▸ Dataset excerpt:
==*==

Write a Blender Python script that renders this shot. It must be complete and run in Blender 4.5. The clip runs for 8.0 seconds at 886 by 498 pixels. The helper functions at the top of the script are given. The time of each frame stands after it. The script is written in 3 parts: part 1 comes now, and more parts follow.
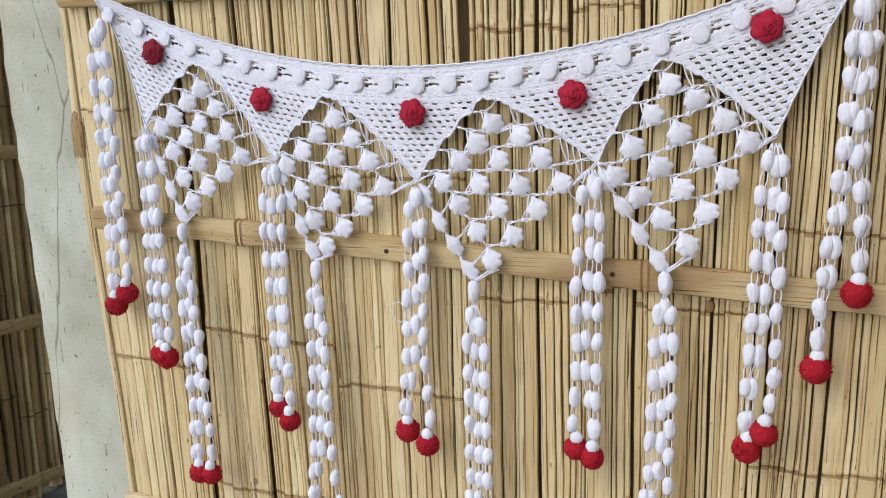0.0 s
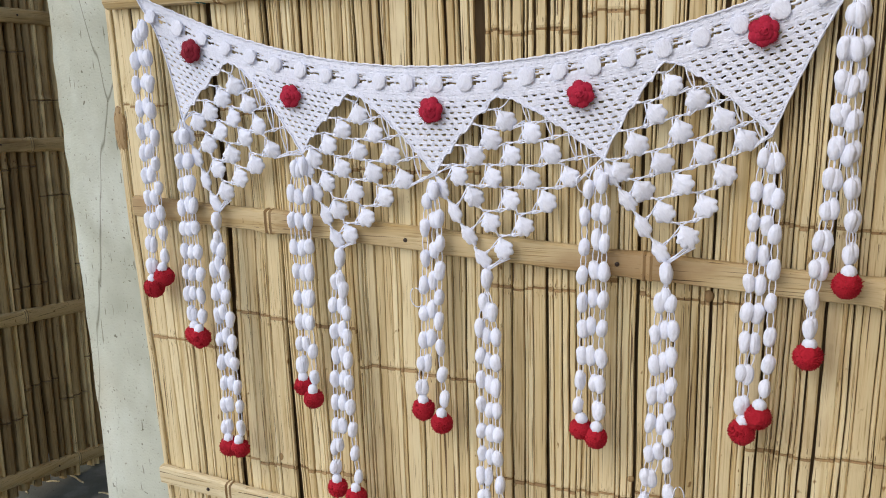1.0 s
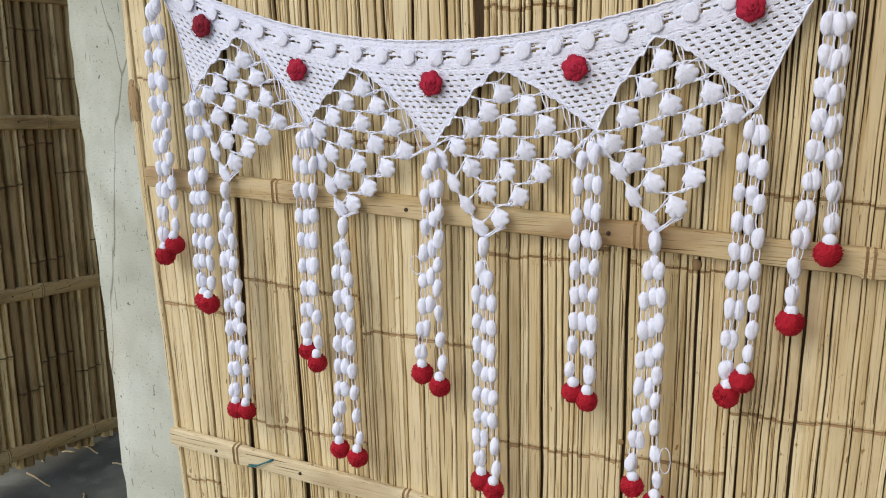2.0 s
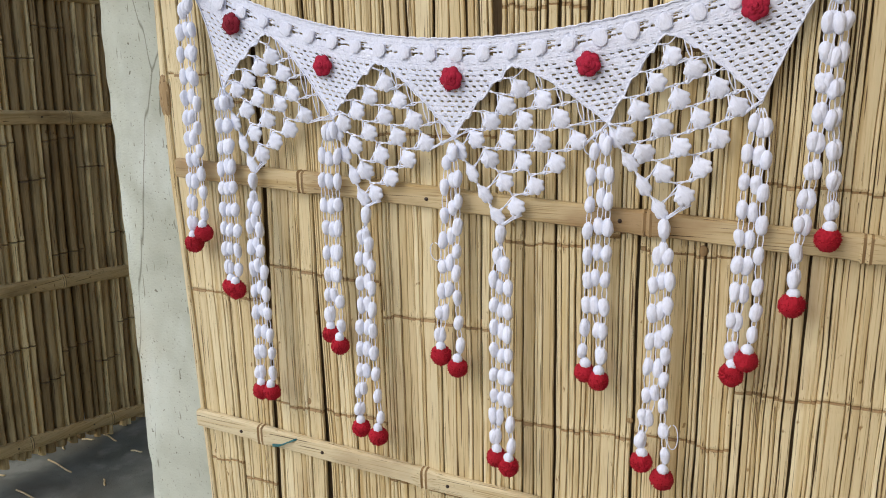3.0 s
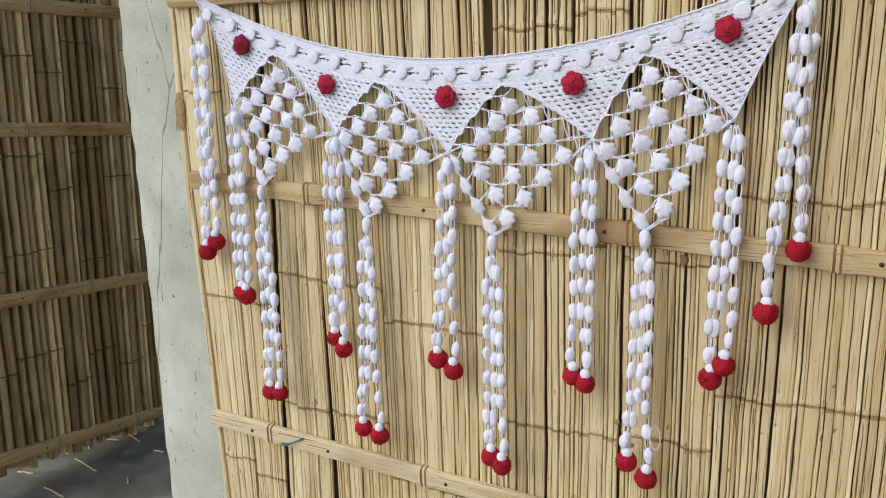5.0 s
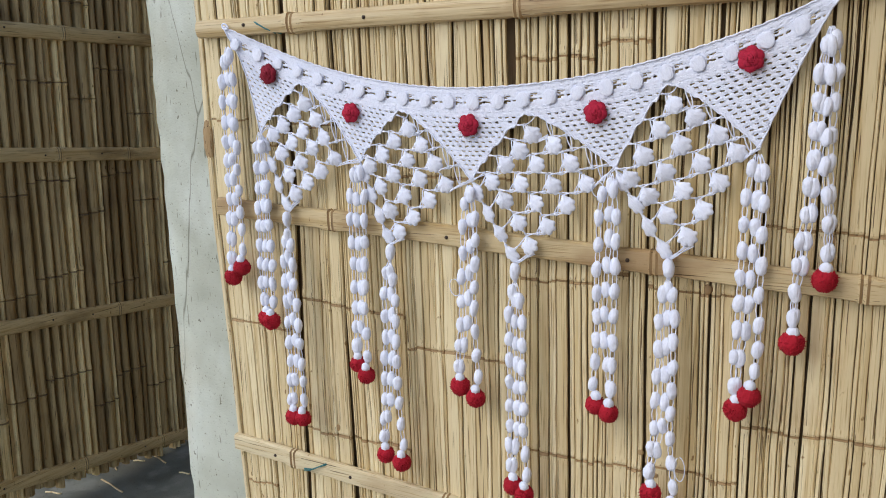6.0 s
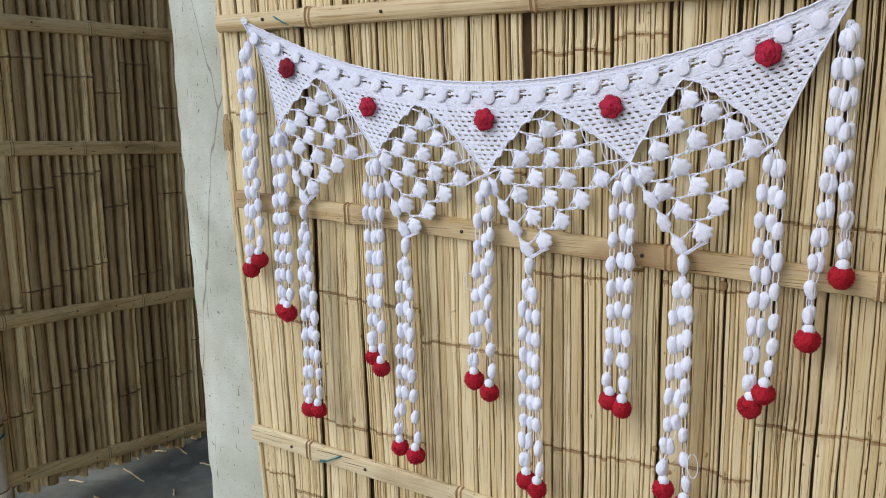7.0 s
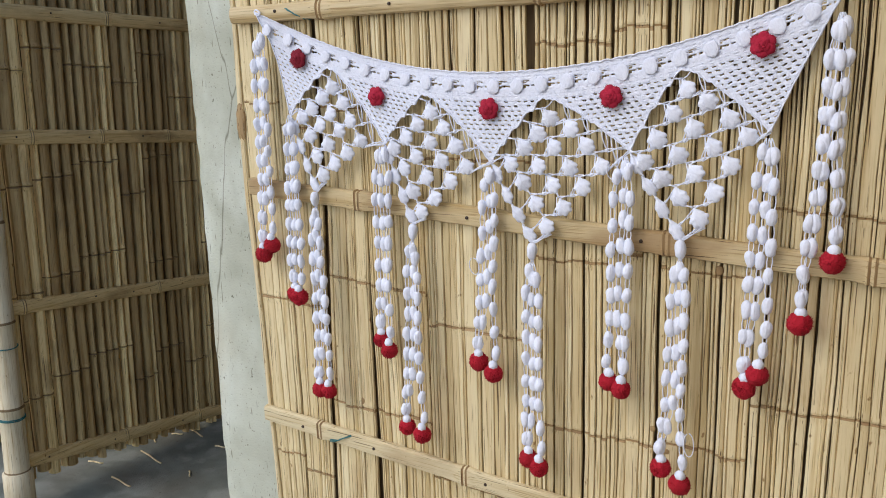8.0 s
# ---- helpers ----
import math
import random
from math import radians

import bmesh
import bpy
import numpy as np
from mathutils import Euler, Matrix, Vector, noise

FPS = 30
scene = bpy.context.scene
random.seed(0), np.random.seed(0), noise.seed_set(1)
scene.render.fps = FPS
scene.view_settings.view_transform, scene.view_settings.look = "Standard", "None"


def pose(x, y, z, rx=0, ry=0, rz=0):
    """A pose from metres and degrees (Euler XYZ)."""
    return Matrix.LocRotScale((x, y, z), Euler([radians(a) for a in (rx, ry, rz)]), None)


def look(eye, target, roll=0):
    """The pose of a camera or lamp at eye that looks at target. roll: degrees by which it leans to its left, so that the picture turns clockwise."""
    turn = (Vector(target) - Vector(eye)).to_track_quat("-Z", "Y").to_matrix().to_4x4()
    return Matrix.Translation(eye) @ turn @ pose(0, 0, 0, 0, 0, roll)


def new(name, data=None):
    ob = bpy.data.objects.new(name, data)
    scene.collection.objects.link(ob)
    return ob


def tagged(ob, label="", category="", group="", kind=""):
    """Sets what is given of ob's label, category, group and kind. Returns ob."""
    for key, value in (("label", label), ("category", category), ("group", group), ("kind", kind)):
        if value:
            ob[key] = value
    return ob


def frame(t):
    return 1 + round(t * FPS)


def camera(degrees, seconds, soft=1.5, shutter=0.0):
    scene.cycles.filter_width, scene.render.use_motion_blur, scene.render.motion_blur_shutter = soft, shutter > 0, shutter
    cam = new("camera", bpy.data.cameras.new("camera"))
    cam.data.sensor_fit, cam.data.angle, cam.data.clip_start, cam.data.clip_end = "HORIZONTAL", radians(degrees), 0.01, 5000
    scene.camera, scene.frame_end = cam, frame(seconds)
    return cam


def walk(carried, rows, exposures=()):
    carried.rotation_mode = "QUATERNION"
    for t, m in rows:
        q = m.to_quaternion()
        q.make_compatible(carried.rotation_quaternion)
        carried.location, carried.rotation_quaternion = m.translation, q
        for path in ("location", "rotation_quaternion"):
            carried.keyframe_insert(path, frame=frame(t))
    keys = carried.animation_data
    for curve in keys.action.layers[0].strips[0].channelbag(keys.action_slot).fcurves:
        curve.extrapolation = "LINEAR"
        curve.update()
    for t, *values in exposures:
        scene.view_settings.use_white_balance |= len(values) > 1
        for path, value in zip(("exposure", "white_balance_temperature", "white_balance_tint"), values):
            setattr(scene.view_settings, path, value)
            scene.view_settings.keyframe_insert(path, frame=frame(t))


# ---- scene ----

==*==

▸ Challenge:
Skip the pictures and restate exactly the lines from the beginning of the listing to the line with "import math", that line included.

▸ Solution for this problem:
Write a Blender Python script that renders this shot. It must be complete and run in Blender 4.5. The clip runs for 8.0 seconds at 886 by 498 pixels. The helper functions at the top of the script are given. The time of each frame stands after it. The script is written in 3 parts: part 1 comes now, and more parts follow.
0.0 s
1.0 s
2.0 s
3.0 s
5.0 s
6.0 s
7.0 s
8.0 s
# ---- helpers ----
import math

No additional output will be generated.